Tuesday, 8 December 2009

Wild trading in the global markets

John Mangun
Outside the Box

Friday foreshadowed trading in the financial markets for the first quarter of next year.

Last week I predicted that there would be days when gold would trade $50 higher and the dollar two or three euros lower. I was completely wrong and slightly right at the same time.

On Friday the dollar was higher by one euro and gold dropped $50. Although I was wrong about the direction of the dollar and gold, the lesson we learn from that Friday is that we will see increasing volatility and wild trading in the global financial markets.

I know that you might think that all of this has no impact on your life and your wealth. Unfortunately this is 2009 and everything, one way or another, is connected to everything else. You already know that the price you pay for gasoline is determined in part by the interest rate which some New York bank charges a high fashion designer to buy cloth for next season’s clothing collection. The price of the rice you eat is determined in part by a London-based multibillion-dollar hedge fund that just took a profit trading wheat in Chicago. The amount of buying by a gold dealer in Mumbai affects the price you will pay the next time you buy an electrical cord. It is almost impossible to escape the impact of the global financial markets.

Trying to understand the effects of trading in these financial markets is very difficult. Our brains are wired to think in straight lines. That is, we look for and find comfort in scenarios that are simple and linear. If this happens, then this should happen. The world does not work that way anymore, if it ever did.

On Friday, the US government released employment numbers for the month of November. On the surface, US unemployment dropped to 10 percent from 10.2 percent in October. Even some local newspapers headlined this as proof that the US economy has turned around and all will soon be wonderful and back to normal.

Traders took this information as an opportunity to heavily sell gold and just as heavily buy the dollar. However, stock prices in the US were unchanged. European markets were mixed and Asian stock exchanges traded higher in Japan and mixed around the region on Monday.

If the US economy is now going to boom, you would think that the stock markets would have followed the gold and dollar markets. Gold is up nearly 20 percent in three months. The dollar is down around 5 percent in the same period. A very good level in both markets to take profits.

The reason the stock markets did not immediately follow to the upside is that the employment numbers are very far from being “strung, strong, strong” in the words of one banker.

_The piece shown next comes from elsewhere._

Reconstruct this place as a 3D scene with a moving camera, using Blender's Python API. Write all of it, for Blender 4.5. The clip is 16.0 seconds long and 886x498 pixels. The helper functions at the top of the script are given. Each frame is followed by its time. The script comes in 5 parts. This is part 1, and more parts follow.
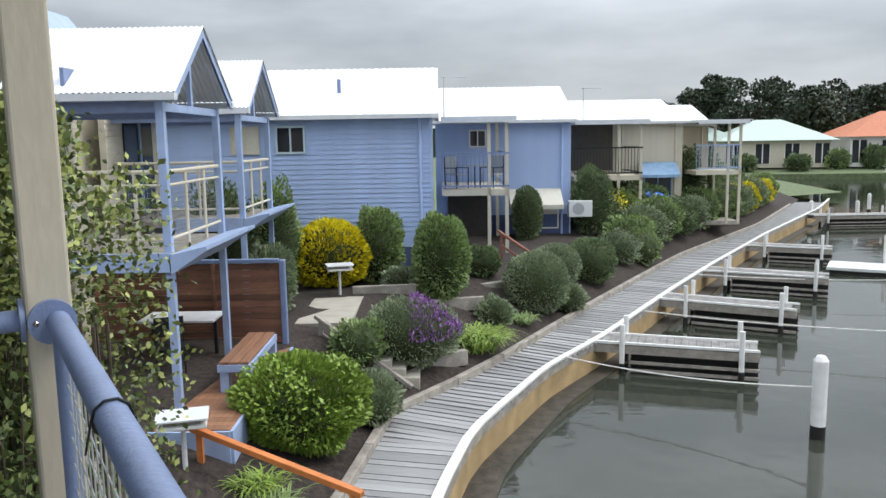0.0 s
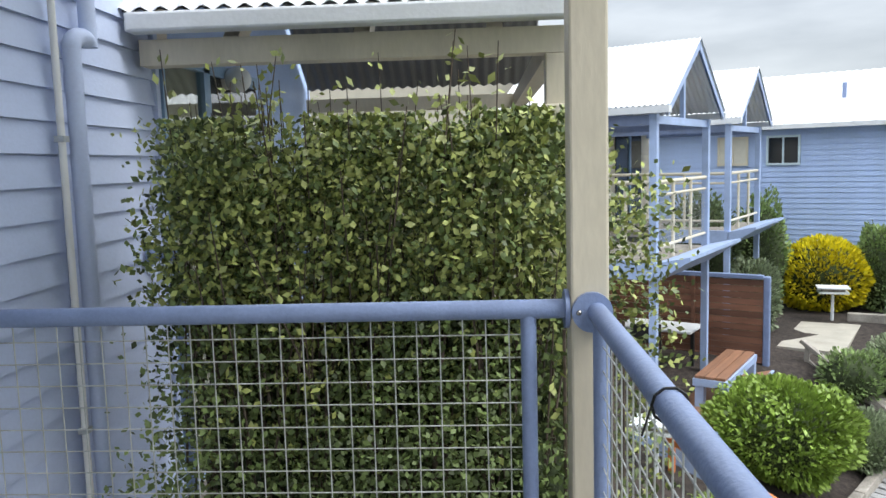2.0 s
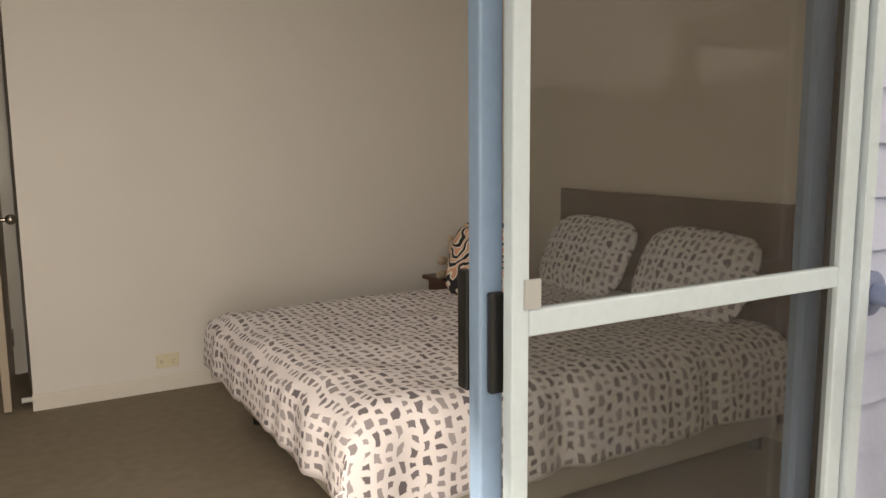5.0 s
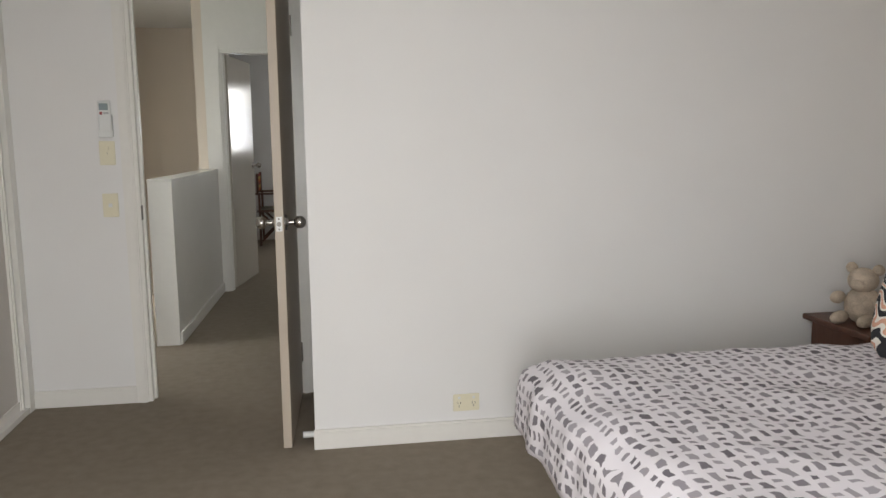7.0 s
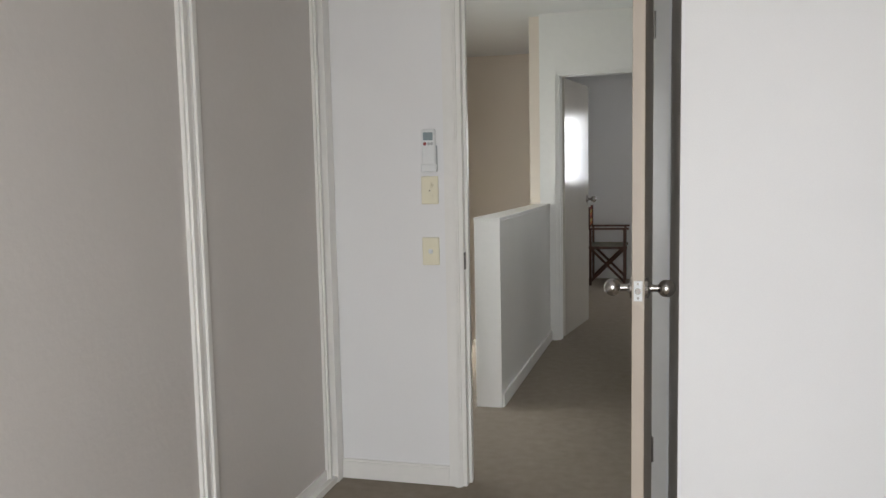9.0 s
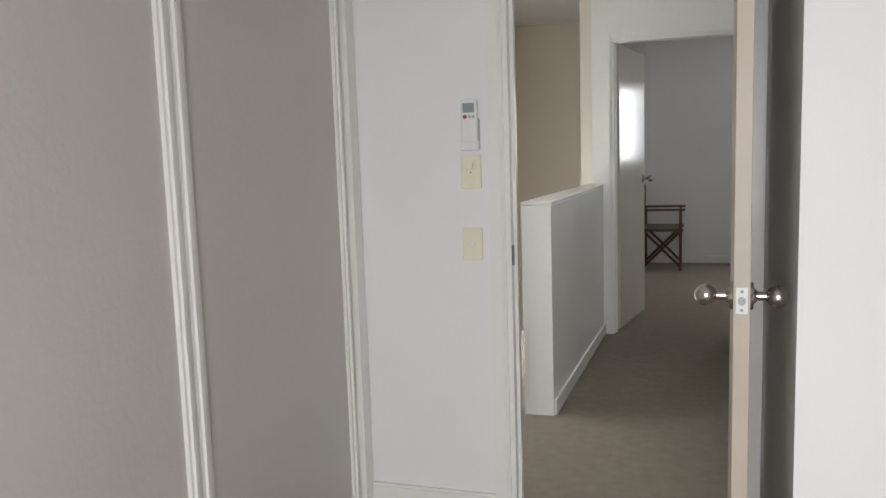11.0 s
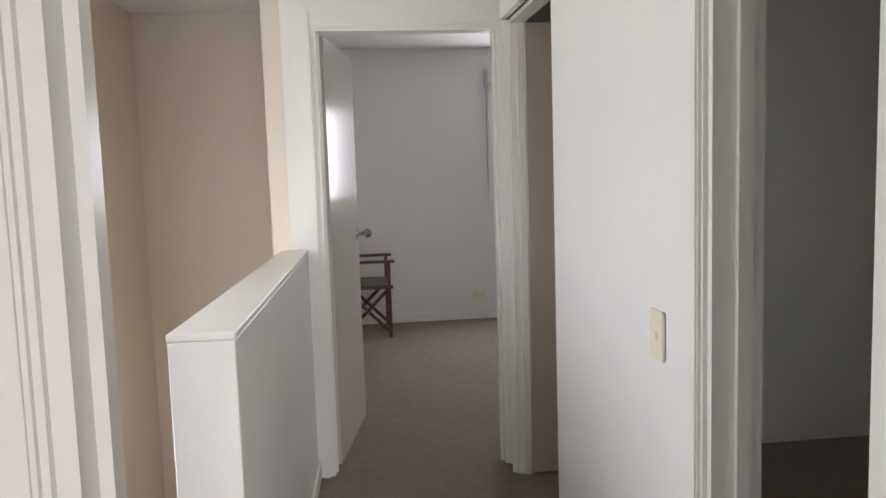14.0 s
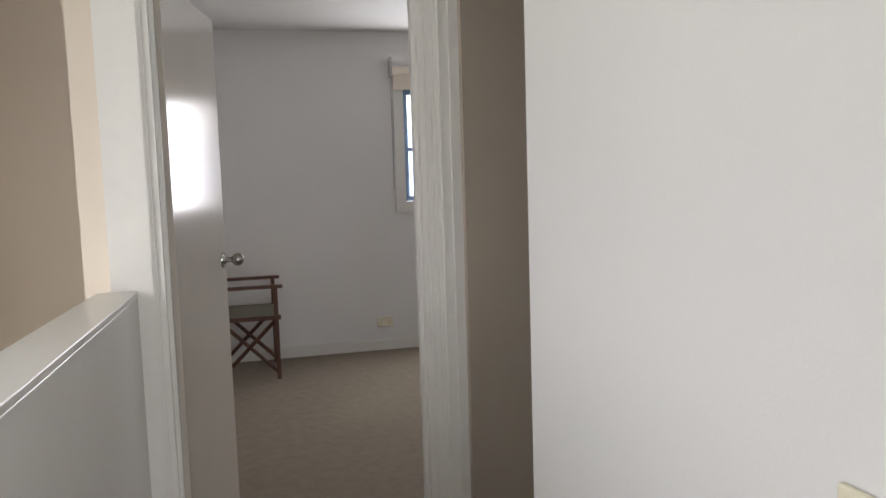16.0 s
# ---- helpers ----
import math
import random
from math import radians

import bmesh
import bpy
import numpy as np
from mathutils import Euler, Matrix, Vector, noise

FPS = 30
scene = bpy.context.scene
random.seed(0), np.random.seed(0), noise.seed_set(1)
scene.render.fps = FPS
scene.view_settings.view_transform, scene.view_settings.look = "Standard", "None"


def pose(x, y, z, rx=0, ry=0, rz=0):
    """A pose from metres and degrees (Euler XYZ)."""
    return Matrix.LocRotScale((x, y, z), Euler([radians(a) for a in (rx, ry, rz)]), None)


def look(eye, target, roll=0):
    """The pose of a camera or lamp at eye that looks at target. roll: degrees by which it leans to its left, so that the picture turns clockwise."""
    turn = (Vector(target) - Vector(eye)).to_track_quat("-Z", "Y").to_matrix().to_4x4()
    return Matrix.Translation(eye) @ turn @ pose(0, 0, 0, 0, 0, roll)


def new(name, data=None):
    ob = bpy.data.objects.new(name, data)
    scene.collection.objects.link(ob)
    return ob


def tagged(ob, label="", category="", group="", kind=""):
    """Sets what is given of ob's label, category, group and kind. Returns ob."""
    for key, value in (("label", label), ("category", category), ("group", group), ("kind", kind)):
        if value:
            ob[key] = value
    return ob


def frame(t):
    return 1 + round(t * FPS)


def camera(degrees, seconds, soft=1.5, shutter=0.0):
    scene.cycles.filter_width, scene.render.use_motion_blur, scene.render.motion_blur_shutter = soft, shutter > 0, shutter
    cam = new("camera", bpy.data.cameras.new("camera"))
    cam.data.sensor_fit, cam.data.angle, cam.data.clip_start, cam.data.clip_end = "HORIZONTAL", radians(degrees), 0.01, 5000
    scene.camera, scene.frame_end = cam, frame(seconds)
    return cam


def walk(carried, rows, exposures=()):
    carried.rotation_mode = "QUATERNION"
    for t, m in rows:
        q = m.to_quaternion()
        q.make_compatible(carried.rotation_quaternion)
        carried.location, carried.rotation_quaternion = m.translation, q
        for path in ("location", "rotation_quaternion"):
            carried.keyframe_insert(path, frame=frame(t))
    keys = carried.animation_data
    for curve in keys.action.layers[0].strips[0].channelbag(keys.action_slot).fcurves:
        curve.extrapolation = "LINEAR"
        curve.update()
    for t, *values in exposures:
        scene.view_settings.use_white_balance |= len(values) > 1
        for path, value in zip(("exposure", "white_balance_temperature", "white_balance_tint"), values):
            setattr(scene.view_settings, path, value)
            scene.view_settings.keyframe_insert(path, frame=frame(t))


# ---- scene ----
cam = camera(59.4, 16.0, soft=1.5)
PATH = [
    # seconds, x, y, z, yaw, pitch, roll
    (0, -0.553, -1.392, 1.366, -121.42, -7.98, -0.94),
    (0.5, -0.553, -1.385, 1.366, -112.30, -7.79, -1.05),
    (1, -0.553, -1.370, 1.363, -103.10, -7.45, -1.25),
    (1.5, -0.554, -1.335, 1.360, -94.60, -6.95, -1.50),
    (2, -0.552, -1.282, 1.357, -87.16, -6.33, -1.59),
    (2.5, -0.533, -1.205, 1.358, -78.55, -6.13, -1.49),
    (3, -0.509, -1.125, 1.352, -69.21, -6.02, -1.08),
    (3.5, -0.442, -1.089, 1.339, -58.72, -6.17, -0.94),
    (4, -0.378, -1.065, 1.347, -48.19, -7.10, -0.34),
    (4.5, -0.339, -0.997, 1.331, -38.09, -7.50, -0.60),
    (5, -0.299, -0.838, 1.326, -29.92, -7.90, -0.45),
    (7.5, -0.156, 0.494, 1.291, -4.05, -7.74, -0.44),
    (8, -0.184, 0.707, 1.307, 2.04, -7.09, -0.22),
    (8.5, -0.266, 0.970, 1.313, 9.15, -5.80, -0.67),
    (10.8, -0.395, 1.501, 1.317, 20.08, -6.16, -1.97),
    (11, -0.443, 1.607, 1.311, 17.57, -6.95, -1.88),
    (11.5, -0.554, 1.964, 1.308, 12.80, -8.40, -1.67),
    (12, -0.674, 2.311, 1.299, 7.63, -8.83, -2.19),
    (12.5, -0.745, 2.630, 1.333, 2.96, -8.60, -1.72),
    (13, -0.767, 2.952, 1.365, -0.84, -7.73, -1.66),
    (13.5, -0.795, 3.285, 1.380, -3.77, -6.41, -1.40),
    (14, -0.804, 3.605, 1.408, -6.65, -5.84, -1.81),
    (14.5, -0.749, 3.926, 1.394, -6.35, -5.58, -1.06),
    (15, -0.733, 4.201, 1.400, -6.16, -5.64, -1.02),
    (15.5, -0.707, 4.470, 1.409, -8.69, -5.53, -1.61),
    (16, -0.678, 4.680, 1.389, -14.15, -5.52, -1.79),
]
EXPOSURE = [
    # seconds, stops, kelvin, tint
    (0.0, 0.32, 6400, 9), (1.0, 0.45, 6400, 8), (2.0, 0.75, 6400, 8), (3.0, 1.2, 6800, 10), (3.5, 1.5, 7200, 12), (4.2, 1.45, 8000, 13),
    (5.0, 1.47, 9600, 16), (6.2, 2.0, 8000, 13), (7.5, 2.27, 7000, 12), (11.0, 2.55, 6800, 12), (13.0, 2.76, 6900, 16), (14.3, 3.02, 6900, 17), (15.2, 2.95, 6900, 17), (16.0, 2.88, 7000, 17),
]
walk(cam, [(t, pose(x, y, z, 90 + p, 0, w) @ pose(0, 0, 0, 0, 0, r)) for t, x, y, z, w, p, r in PATH], EXPOSURE)

# ---- light: an overcast sky, brighter overhead, and a wide soft sun ----
world = bpy.data.worlds.new("overcast_sky")
scene.world = world
world.use_nodes = True
wn, wl = world.node_tree.nodes, world.node_tree.links
sky = wn.new("ShaderNodeTexSky")
sky.sky_type = "NISHITA"
sky.sun_disc = False
sky.sun_elevation, sky.sun_rotation = radians(50), radians(200)
wc = wn.new("ShaderNodeTexCoord")
wmap = wn.new("ShaderNodeMapping")
wmap.inputs["Scale"].default_value = (1.2, 1.2, 5.0)
wnoise = wn.new("ShaderNodeTexNoise")
wnoise.inputs["Scale"].default_value = 2.2
wnoise.inputs["Detail"].default_value = 7
wnoise.inputs["Roughness"].default_value = 0.5
wramp = wn.new("ShaderNodeValToRGB")
wramp.color_ramp.elements[0].position, wramp.color_ramp.elements[1].position = 0.35, 0.68
wramp.color_ramp.elements[0].color = (3.3, 3.5, 3.8, 1)
wramp.color_ramp.elements[1].color = (5.6, 5.8, 6.1, 1)
wsep = wn.new("ShaderNodeSeparateXYZ")
whigh = wn.new("ShaderNodeMapRange")
whigh.inputs["From Min"].default_value, whigh.inputs["From Max"].default_value = 0.12, 0.8
whigh.inputs["To Min"].default_value, whigh.inputs["To Max"].default_value = 1.05, 3.7
wmul = wn.new("ShaderNodeVectorMath")
wmul.operation = "SCALE"
wmix = wn.new("ShaderNodeMix")
wmix.data_type = "RGBA"
wmix.inputs[0].default_value = 0.88
wl.new(wc.outputs["Generated"], wmap.inputs["Vector"])
wl.new(wmap.outputs[0], wnoise.inputs["Vector"])
wl.new(wnoise.outputs[0], wramp.inputs[0])
wl.new(wc.outputs["Generated"], wsep.inputs[0])
wl.new(wsep.outputs[2], whigh.inputs[0])
wl.new(wramp.outputs[0], wmul.inputs[0])
wl.new(whigh.outputs[0], wmul.inputs["Scale"])
wl.new(sky.outputs[0], wmix.inputs[6])
wl.new(wmul.outputs[0], wmix.inputs[7])
wl.new(wmix.outputs[2], wn["Background"].inputs["Color"])
wn["Background"].inputs["Strength"].default_value = 0.1
sun = new("sun", bpy.data.lights.new("sun", "SUN"))
sun.data.energy, sun.data.angle, sun.data.color = 1.5, radians(25), (1.0, 0.97, 0.92)
sun.matrix_world = look((-10, -20, 30), (0, 0, 0))


def window_light(name, m, w, h, power, color=(0.9, 0.95, 1.0)):
    la = bpy.data.lights.new(name, "AREA")
    la.shape, la.size, la.size_y, la.energy, la.color = "RECTANGLE", w, h, power, color
    ob = new(name, la)
    ob.matrix_world = m
    return ob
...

It is ironic that those critics who cannot believe any economic numbers that come from the Philippine government automatically assume the numbers from the US are always perfect and unbiased. I have news for you. Economic data in the US are just as, if not more, political as in the Philippines.

The methodology of the unemployment numbers includes a variety of “adjustments.” One is the birth/death model. In order to express unemployment as a percentage of the working force, you have to count that force. Therefore, you need to figure out how many people entered the labor market in a particular month due to reaching a certain age and how many left because they died. Other factors include things like figuring how many extra temporary employees are hired and then fired during the time school starts. Things like that.

Although the number of people who became newly unemployed in November was insignificant from October, the number of people employed was still dropping in November, although at a slower rate than in October. But the underlying unemployment numbers are very damaging, given a very good reason that the US stock market did not boom like the dollar.

One number that was much higher was the number of new people hired for temporary jobs. The theory is that companies hire temporary workers before they hire permanent workers and this is supposed to be a good sign. However, the number of people who have been unemployed for more than 28 weeks, the long-term unemployed, continues to increase. We talk about underemployment as a major problem for the Philippines. The US is encountering that same problem but on a much greater scale.

You need to look at the bigger picture at all times. You are probably not directly involved in trading the global markets, but the results in these markets may have an impact on your decision-making, and they certainly have an impact on your financial life.

The crisis is far from over. The US is not booming. Currency and commodity prices are going to remain volatile and often driven by “false” information. Ignore these markets at your own financial risk.